* START *

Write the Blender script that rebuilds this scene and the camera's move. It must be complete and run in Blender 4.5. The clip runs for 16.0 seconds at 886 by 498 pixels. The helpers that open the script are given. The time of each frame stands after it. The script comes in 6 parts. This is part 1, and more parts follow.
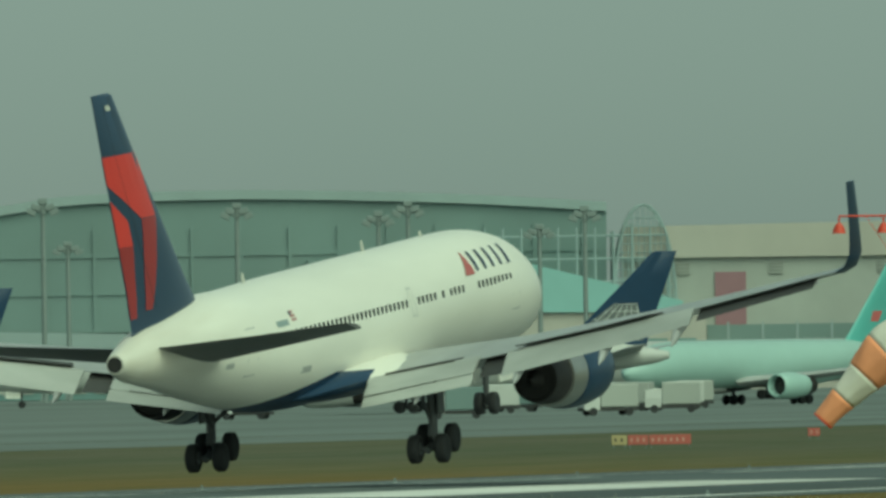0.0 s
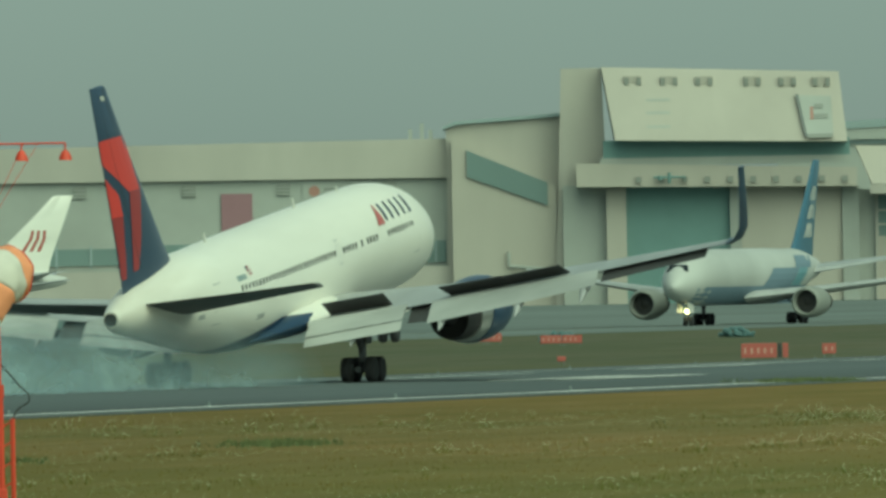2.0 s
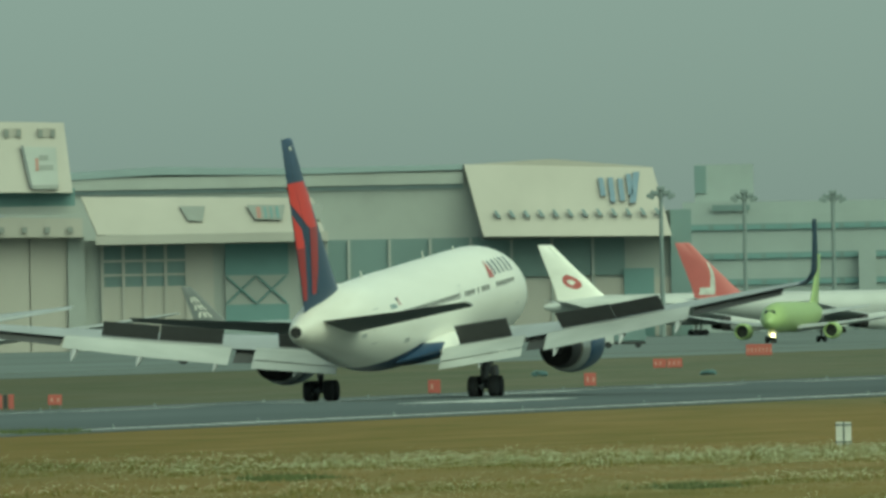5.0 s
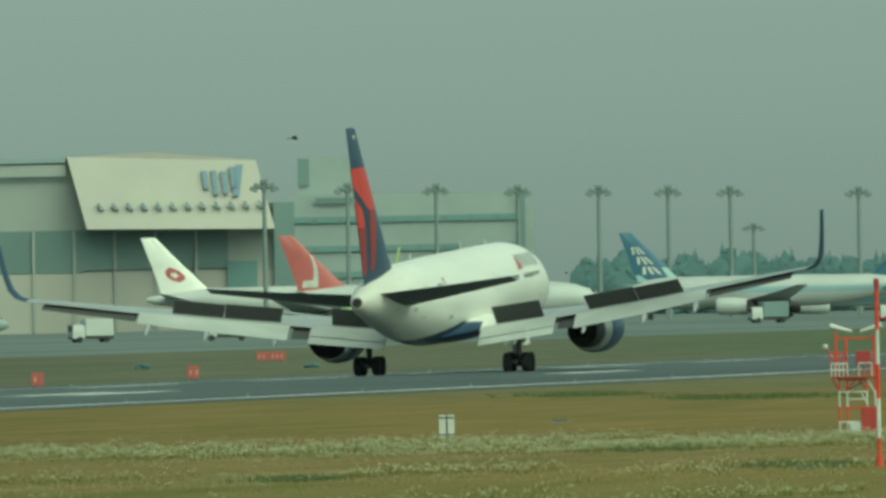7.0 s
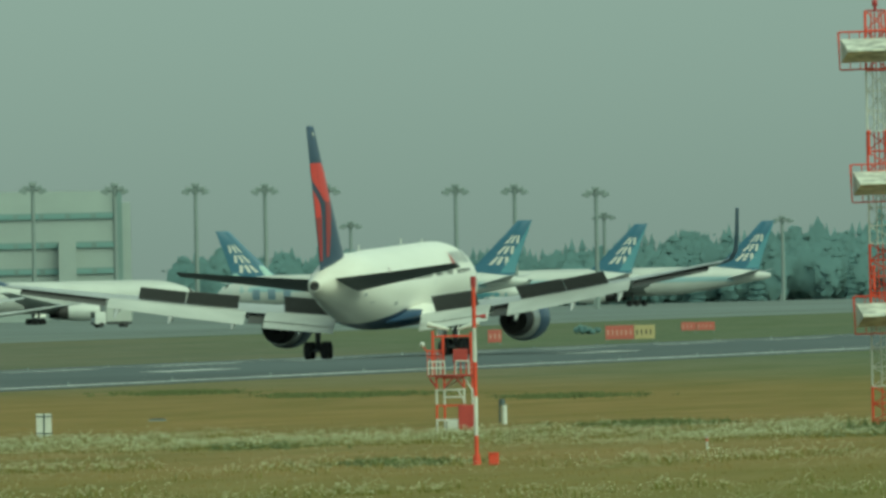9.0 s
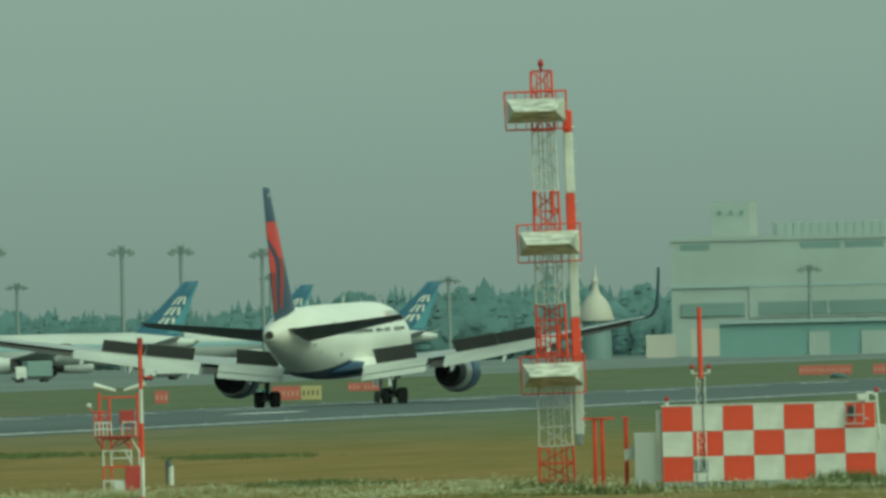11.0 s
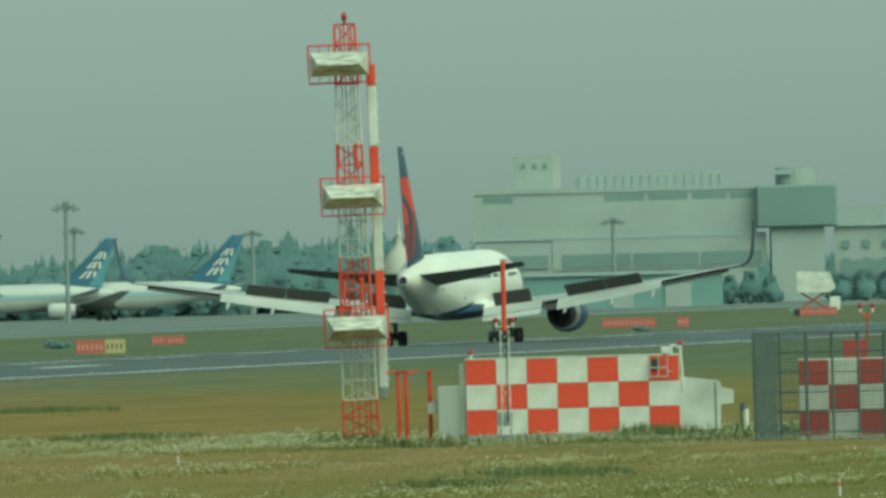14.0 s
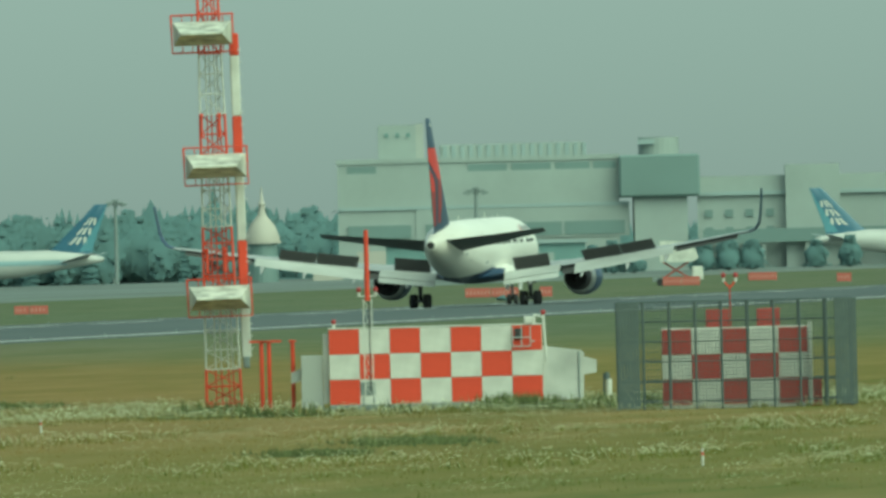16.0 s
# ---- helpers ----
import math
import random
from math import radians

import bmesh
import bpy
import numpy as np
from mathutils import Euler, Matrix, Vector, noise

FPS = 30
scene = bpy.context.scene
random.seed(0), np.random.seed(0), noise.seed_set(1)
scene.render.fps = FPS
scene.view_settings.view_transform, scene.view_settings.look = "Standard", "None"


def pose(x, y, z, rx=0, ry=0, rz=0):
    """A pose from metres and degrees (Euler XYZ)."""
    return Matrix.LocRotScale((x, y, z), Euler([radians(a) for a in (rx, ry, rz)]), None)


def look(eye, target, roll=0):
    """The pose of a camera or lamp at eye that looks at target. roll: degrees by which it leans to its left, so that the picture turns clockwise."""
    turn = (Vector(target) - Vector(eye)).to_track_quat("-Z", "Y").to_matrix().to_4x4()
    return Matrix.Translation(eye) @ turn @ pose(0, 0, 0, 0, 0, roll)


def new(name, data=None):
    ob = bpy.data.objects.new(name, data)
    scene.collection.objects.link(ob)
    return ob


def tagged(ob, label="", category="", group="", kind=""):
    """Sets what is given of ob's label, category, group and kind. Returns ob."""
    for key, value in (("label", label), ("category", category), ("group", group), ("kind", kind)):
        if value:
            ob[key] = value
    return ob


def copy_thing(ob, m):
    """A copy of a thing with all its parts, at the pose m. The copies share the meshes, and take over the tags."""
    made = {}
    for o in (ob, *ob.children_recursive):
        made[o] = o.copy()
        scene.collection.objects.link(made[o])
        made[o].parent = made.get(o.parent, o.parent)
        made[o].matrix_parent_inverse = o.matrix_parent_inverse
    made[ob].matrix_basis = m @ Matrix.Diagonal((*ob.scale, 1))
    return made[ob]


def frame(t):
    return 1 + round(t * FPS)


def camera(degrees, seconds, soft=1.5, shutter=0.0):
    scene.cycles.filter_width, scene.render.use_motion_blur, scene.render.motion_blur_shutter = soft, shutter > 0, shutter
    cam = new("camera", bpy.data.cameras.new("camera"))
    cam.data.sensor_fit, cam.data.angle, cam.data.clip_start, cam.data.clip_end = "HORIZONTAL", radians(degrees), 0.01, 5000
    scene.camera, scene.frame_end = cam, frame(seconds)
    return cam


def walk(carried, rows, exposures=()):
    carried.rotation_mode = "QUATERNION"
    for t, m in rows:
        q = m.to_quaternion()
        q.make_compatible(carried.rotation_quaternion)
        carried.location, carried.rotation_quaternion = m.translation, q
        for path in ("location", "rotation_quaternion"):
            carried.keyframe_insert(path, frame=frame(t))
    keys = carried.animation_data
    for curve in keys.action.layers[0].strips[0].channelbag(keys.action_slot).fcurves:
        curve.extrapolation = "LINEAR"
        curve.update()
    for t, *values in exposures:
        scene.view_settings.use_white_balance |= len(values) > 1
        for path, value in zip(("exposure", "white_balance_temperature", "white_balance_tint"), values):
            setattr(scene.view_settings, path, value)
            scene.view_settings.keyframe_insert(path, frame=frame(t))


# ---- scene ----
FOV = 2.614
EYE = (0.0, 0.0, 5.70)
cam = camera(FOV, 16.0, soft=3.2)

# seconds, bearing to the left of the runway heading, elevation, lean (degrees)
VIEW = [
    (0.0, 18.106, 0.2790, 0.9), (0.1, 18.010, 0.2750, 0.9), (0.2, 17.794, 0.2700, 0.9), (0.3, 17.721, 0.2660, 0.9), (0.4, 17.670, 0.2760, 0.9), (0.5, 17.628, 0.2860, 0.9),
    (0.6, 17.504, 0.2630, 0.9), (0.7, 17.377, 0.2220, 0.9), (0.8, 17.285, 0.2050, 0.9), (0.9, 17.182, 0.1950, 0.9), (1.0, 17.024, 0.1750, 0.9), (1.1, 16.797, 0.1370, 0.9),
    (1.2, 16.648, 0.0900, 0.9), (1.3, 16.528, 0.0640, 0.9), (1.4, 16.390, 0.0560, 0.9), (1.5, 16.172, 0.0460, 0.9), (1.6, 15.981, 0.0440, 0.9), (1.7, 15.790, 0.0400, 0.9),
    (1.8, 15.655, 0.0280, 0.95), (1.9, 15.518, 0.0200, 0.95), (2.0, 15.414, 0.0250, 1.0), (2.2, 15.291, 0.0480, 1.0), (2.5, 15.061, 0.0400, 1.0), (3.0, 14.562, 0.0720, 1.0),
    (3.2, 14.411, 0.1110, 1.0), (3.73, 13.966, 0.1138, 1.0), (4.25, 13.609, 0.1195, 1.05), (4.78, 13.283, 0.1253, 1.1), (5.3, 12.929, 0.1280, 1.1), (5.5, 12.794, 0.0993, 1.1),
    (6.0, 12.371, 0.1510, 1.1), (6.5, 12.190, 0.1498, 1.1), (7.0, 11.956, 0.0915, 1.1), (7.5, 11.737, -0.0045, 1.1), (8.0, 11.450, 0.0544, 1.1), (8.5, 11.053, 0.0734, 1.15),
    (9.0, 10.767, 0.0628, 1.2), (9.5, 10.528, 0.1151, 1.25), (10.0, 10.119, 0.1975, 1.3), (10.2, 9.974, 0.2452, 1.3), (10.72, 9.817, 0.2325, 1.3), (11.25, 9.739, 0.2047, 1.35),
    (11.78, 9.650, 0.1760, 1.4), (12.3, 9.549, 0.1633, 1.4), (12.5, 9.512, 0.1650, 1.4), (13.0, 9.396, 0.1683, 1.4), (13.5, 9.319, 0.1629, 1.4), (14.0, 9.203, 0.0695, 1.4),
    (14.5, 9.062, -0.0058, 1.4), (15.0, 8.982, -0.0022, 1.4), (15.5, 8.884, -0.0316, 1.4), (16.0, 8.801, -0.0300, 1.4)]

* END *

◆ **What to do**: In the listing, find every line containing the word "that" and list it.

◆ **Final result**:
Write the Blender script that rebuilds this scene and the camera's move. It must be complete and run in Blender 4.5. The clip runs for 16.0 seconds at 886 by 498 pixels. The helpers that open the script are given. The time of each frame stands after it. The script comes in 6 parts. This is part 1, and more parts follow.
    """The pose of a camera or lamp at eye that looks at target. roll: degrees by which it leans to its left, so that the picture turns clockwise."""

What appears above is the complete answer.